О гуманизме (а гуманизм един и не подлежит разделению на социалистический или буржуазный) здесь действительно речи быть не может. Фадеев-теоретик действительно разделял ленинские постулаты коммунистической нравственности, оправдывающей любые средства для достижения высших целей, и даже признавался в своем желании развить в "Разгроме" мысль о том, что нет отвлеченной, "общечеловеческой" вечной морали. Со ссылкой на известный постулат Ленина, писатель говорит о "таком понимании морального, когда все поступки и действия направлены в интересах революции... Не морально все то, что нарушает интересы революции". Однако, названные эпизоды, как они показаны автором, все же "не тот случай". Интуиция художника уберегла его в этих сценах от влияния политических доктрин. В романе яд для смертельно раненного Фролова вовсе не выглядит как некий нравственный подвиг Левинсона и Сташинского. Надо отдать должное Б.Сарнову, который в трактовке этого эпизода снимает "вину" с Фадеева и справедливо перекладывает ее на критику. "Фадеев,- пишет он,- правильно оценил экстремальную, чудовищную, нечеловеческую ситуацию, к которой можно отнестись по-разному. Можно вместе с Мечиком ужаснуться поступку Левинсона и Сташинского. Можно попытаться оправдать его, как крайнюю меру, вынужденную чрезвычайными обстоятельствами. Но вряд ли можно представить этот поступок как некий нравственный подвиг. Однако на протяжении многих лет и даже десятилетий вся наша критика прославляла поступок Левинсона и Сташинского как акт подлинного гуманизма. А в том, что Мечик ужаснулся решению... видела подтверждение закономерности его будущего предательства" (19).

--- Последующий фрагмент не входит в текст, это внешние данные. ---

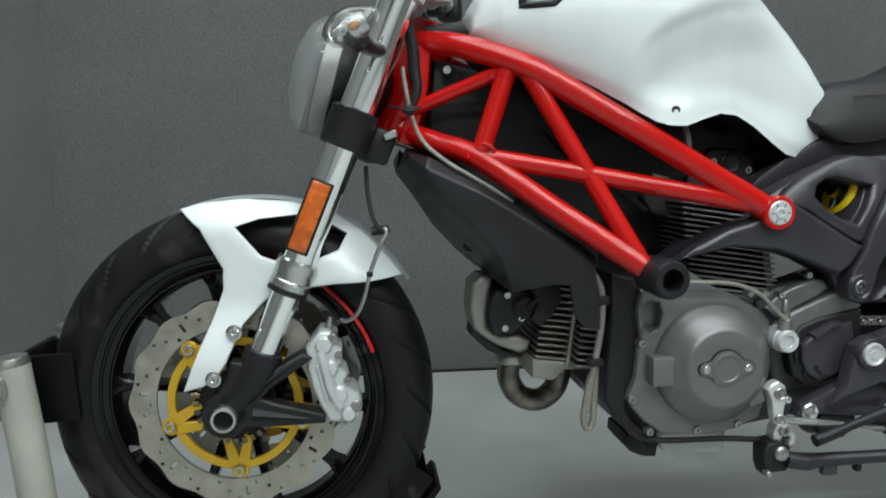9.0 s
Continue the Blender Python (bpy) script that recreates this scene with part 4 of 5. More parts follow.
# ---- front end ----
FA, FB = Vector((-0.468, -0.108, 0.935)), Vector((-0.690, -0.108, 0.403))
FW = (FB - FA).normalized()
for s in (1, -1):
    m = (lambda b: b) if s > 0 else mirrored
    fork = part("fork_leg", m(lathe(FA - FW * 0.03, FW, [(0, 0.022), (0.003, 0.0262), (0.445, 0.0262), (0.448, 0.0255)], 32)), CHROME, bike, "polished upside-down fork leg")
    part("fork_collar", m(lathe(FA, FW, [(0.413, 0.027), (0.416, 0.031), (0.426, 0.031), (0.430, 0.029), (0.444, 0.0285), (0.446, 0.030), (0.456, 0.030), (0.458, 0.026)], 32)), ALU, fork, "machined fork collar")
    part("dust_seal", m(lathe(FA, FW, [(0.456, 0.0295), (0.464, 0.0295), (0.466, 0.024)], 28)), VOID, fork)
    part("fork_slider", m(rod(FA + FW * 0.45, FB, 0.0215, 28)), CHROME, fork)
    part("lower_clamp", m(lathe(FA, FW, [(0.182, 0.032), (0.185, 0.0355), (0.238, 0.0355), (0.241, 0.032)], 30)), PLASTIC, fork, "black lower fork clamp")
    part("reflector", m(box((-0.6095, -0.1375, 0.6175), (0.027, 0.008, 0.102), 0.003, (0, 22.7, 0))), AMBER, fork, "amber fork reflector")
    part("reflector_back", m(box((-0.6095, -0.1330, 0.6175), (0.034, 0.006, 0.109), 0.002, (0, 22.7, 0))), VOID, fork)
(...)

Авторская позиция в рассматриваемом эпизоде действительно иная, чем это было представлено в советской критике. Ничего от подвига нет в описании:
"Не глядя друг на друга, дрожа и запинаясь и мучаясь этим, они заговорили о том, что уже было понятно обоим, но чего они не решались назвать одним словом...".
"- А как он - плох? Очень?..- несколько раз спросил Левинсон...- Надежд никаких... да разве в этом суть?.. - Все-таки легче как-то,- сознался Левинсон. Он тут же устыдился, что обманывает себя, но ему действительно стало легче".
Душераздирающие подробности эпизода заставляют страдать не только Мечика, но и Левинсона, поступок которого вовсе не возводится Фадеевым в ранг добродетели. И то, как Левинсон запнулся и смолк, сурово стиснув челюсти, и то, как доктор (кстати, ранее предложивший остаться с Фроловым) подавал мензурку, кривя побелевшими губами, знобясь и страшно мигая, говорит о том, что герои не подвиг совершают, а обрекают себя на муки совести, на чувство неизбывной трагической вины. Эпизод раскрыт автором не только как абсолютно неприемлемый для Мечика, но и как крайне тяжелый и драматичный для Левинсона и Сташинского. В "Конармии" И.Бабеля повествователь Лютов в подобных обстоятельствах остался на позиции Мечика, потеряв Афоньку, первого своего друга, застрелившего обреченного на смерть Долгушова. Фадеев не только сочувствует Мечику, но он понял и Левинсона, попавшего во власть суровой необходимости и уверовавшего в праве революции на жестокость.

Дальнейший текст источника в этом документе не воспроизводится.